As a big time nico-fan who has spent an unreasonable amount of money on all sorts of semi- and unofficial stuff of her, I must say that, when I came out of the movie theatre, I had quite a good feeling about this docu. Some call it a lie, but then again, wasn't Nico one of the first to invent/reinvent any part of her life as she saw fit? To add some drama? This piece of docu is pretty nice to look at, and, despite being not entirely chronological, forms a whole to me.

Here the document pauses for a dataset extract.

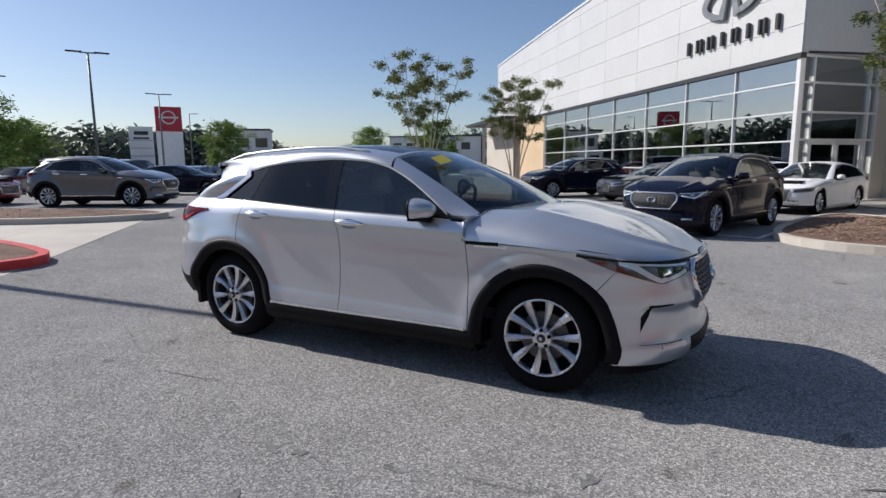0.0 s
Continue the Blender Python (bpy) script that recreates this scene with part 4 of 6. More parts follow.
def wheel_set(car, sh, spokes=10, twist=0.025, rim_mat=M_RIM):
    """Four wheels: hub, tyre, rim with spokes, brake disc, nuts blackened as shaded lug holes."""
    d = sh.d
    R, r0, w = d["R"], d["rim"], d["tw"]
    first = None
    for wx in (0.0, d["wb"]):
        for side in (-1, 1):
            m = pose(wx, side * d["track"], R) if side < 0 else pose(wx, side * d["track"], R, 0, 0, 180)
            if first:
                ob = copy_thing(first, m)
                ob.parent = car
                continue
            v, f = lathe([(0.0, -0.012), (0.024, -0.012), (0.027, -0.004), (0.027, 0.05)], 20, "y")
            hub = mesh_ob("wheel", v, f, M_DARKMETAL, car, smooth=True)
            hub.matrix_basis = m
            prof = [(r0 - 0.004, 0.02), (r0 + 0.004, 0.004), (r0 + 0.03, -0.004), (R - 0.05, -0.002), (R - 0.018, 0.01), (R - 0.004, 0.03), (R, 0.06), (R, 0.10), (R - 0.006, 0.104), (R - 0.006, 0.112), (R, 0.116), (R, w - 0.05), (R - 0.018, w - 0.01), (R - 0.06, w), (r0, w - 0.01), (r0 - 0.02, 0.12)]
            v, f = lathe(prof, 64, "y")
            mesh_ob("tyre", v, f, M_TYRE, hub, "black rubber tyre", smooth=True)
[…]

This said, it is indeed true that it is not that representative, and that the "whole" it constructs might not exactly be Nico. But still. Indeed, there is a lot of focus on negative aspects of her life, but then again, you can hardly find a career of 6 studio albums and some unfinished material for a potential new one in the span of 20 years prolific, can you? And it is a fact that, while before she got hooked on H she recorded 3 albums in 3 years (two of which were astonishing pieces of unheard of music that she wrote entirely by herself), once she got addicted her creativity went downhill, if not as much in quality than in quantity. The touring became a way of bringing home the bacon, while performing the same songs over and over again. In an impressive way, alright, but still the same. Frequent touring is no substitute for creativity. Look at what John Cale has been doing for the last 15 years. He has accomplished some impressive creative feats, true, but a lot of his stuff is soundtrack-muzak and the shows are copies of his first solo shows in the early 80's.

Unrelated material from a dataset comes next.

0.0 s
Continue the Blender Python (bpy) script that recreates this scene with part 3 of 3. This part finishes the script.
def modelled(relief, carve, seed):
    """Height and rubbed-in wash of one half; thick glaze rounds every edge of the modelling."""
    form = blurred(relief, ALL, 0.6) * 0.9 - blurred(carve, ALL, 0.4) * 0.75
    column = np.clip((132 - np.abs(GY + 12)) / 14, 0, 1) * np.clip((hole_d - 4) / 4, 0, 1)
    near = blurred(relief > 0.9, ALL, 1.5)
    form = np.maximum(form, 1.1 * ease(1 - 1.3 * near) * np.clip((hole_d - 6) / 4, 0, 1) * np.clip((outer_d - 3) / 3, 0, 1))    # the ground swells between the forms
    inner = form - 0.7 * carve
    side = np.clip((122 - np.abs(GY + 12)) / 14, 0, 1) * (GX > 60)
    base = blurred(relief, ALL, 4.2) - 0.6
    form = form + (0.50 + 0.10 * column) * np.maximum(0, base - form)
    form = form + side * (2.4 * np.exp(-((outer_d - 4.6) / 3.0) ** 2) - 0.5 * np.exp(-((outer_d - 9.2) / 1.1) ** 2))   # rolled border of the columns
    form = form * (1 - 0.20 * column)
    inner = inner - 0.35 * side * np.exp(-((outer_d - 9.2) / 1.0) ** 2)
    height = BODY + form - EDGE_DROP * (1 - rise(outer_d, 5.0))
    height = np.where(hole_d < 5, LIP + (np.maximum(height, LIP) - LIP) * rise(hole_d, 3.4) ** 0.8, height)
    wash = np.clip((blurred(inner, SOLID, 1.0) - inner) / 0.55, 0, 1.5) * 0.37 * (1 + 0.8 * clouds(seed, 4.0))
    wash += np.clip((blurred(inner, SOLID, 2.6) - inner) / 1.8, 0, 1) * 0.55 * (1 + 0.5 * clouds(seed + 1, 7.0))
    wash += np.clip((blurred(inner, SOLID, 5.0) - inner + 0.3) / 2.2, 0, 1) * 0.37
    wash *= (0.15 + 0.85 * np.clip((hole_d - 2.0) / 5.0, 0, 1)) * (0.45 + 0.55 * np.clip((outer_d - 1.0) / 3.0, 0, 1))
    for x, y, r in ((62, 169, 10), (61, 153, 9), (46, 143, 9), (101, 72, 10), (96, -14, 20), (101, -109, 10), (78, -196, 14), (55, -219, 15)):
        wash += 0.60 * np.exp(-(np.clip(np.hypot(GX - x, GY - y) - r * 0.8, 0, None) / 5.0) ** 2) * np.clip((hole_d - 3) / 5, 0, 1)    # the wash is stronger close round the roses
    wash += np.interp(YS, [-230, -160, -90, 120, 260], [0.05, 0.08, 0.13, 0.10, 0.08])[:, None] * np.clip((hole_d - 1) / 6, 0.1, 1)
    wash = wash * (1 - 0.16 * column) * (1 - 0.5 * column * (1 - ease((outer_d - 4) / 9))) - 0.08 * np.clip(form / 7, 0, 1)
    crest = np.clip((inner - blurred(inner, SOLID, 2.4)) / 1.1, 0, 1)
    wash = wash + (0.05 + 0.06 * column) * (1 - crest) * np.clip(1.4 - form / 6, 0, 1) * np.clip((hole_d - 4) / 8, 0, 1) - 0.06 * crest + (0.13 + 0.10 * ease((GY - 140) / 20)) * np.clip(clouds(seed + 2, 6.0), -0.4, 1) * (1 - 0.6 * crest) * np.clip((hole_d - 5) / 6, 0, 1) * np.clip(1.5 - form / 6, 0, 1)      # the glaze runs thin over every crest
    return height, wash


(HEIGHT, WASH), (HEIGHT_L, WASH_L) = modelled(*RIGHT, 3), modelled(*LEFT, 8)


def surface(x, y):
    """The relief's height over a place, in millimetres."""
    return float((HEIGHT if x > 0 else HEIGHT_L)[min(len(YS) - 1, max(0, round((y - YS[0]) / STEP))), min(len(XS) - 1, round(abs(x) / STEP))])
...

But back to the documentary. Indeed, more unique footage would have been welcome and the complete omission of Drama of Exile is unforgivable. Furthermore, this story would have clearly illustrated how deep downhill it had gone, since Nico sold the incomplete master tapes because she needed the money (guess what for) - and they recorded a second version. But still, it's negative. With the Lutz Ulbrich-interview you get the impression that they leave a lot out of the picture and instead focus on the point where Ulbrich says he can't understand how a mother could introduce her own son to the needle (true...). What about Ulbrich's involvement in her last show (on cd as Fata Morgana), for which she seemed to have taken a new start, with wonderful new material!

What's more important, it does not, apart from a few things, shed any light on the why and how of Nico's oeuvre. And this may indeed be a very difficult task, mainly because Nico was not exactly an art-explainer, which is good. That's why one might say that this documentary, as a provider of information on Nico, falls short. The beauty was in the music, and it was and is exactly its force that it needs no further explanation. Furthermore, the docu will leave fans unsatisfied and will not gain Nico a new audience, for with her music it's simple: you love it or you hate it to bits. And anyone open to its unworldly beauty will inevitably find it, documentary or not. The others will keep away, and this docu will not change their minds.

But, after all, it's nice that at least a documentary is made on her. It would be greater still if in some future, the excellent interviews would be used by someone else to make a real, full documentary, with a focus on the work and its evolution, and not on her personality problems, for though they were part of the process, they were no part of the results.